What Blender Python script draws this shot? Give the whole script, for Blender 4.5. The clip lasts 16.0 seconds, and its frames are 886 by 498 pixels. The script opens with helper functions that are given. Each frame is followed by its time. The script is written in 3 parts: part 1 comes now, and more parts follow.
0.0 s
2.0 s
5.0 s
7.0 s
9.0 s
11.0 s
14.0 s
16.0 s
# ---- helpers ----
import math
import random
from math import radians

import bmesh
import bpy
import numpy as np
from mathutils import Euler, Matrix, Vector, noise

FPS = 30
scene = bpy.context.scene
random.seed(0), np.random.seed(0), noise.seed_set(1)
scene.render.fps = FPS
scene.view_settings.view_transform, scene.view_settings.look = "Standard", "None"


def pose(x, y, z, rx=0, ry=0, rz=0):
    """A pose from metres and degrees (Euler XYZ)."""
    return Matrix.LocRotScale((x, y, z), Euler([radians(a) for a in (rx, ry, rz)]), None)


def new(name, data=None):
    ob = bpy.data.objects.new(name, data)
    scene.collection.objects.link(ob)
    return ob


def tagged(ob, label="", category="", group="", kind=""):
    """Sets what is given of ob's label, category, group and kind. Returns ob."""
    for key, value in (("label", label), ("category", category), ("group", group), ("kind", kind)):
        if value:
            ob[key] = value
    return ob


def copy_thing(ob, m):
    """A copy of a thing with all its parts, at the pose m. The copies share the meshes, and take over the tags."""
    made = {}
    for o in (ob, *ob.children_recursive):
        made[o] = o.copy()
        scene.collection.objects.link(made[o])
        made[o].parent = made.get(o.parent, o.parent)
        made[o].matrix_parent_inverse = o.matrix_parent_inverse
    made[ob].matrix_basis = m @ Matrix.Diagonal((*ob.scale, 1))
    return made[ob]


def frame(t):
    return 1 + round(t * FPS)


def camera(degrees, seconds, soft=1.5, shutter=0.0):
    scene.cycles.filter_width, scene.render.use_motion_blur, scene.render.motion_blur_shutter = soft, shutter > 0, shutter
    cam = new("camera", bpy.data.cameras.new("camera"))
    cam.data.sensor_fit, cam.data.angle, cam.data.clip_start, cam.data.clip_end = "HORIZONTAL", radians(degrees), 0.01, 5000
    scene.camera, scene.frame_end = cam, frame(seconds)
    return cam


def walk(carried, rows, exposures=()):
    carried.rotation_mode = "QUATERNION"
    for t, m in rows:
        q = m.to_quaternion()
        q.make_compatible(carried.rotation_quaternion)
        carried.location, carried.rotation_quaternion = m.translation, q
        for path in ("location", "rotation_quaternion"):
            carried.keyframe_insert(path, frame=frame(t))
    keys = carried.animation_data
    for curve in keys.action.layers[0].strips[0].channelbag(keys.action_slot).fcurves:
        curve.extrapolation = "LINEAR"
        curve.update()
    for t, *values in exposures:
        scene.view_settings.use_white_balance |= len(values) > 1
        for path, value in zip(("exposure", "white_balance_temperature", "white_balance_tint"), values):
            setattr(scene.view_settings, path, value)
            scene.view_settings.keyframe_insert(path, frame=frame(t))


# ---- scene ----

··········

■ **TASK TO COMPLETE**
Quote exactly and only the lines from the one holding "curve.update()" through the end of the data.

■ **RESULT**
        curve.update()
    for t, *values in exposures:
        scene.view_settings.use_white_balance |= len(values) > 1
        for path, value in zip(("exposure", "white_balance_temperature", "white_balance_tint"), values):
            setattr(scene.view_settings, path, value)
            scene.view_settings.keyframe_insert(path, frame=frame(t))


# ---- scene ----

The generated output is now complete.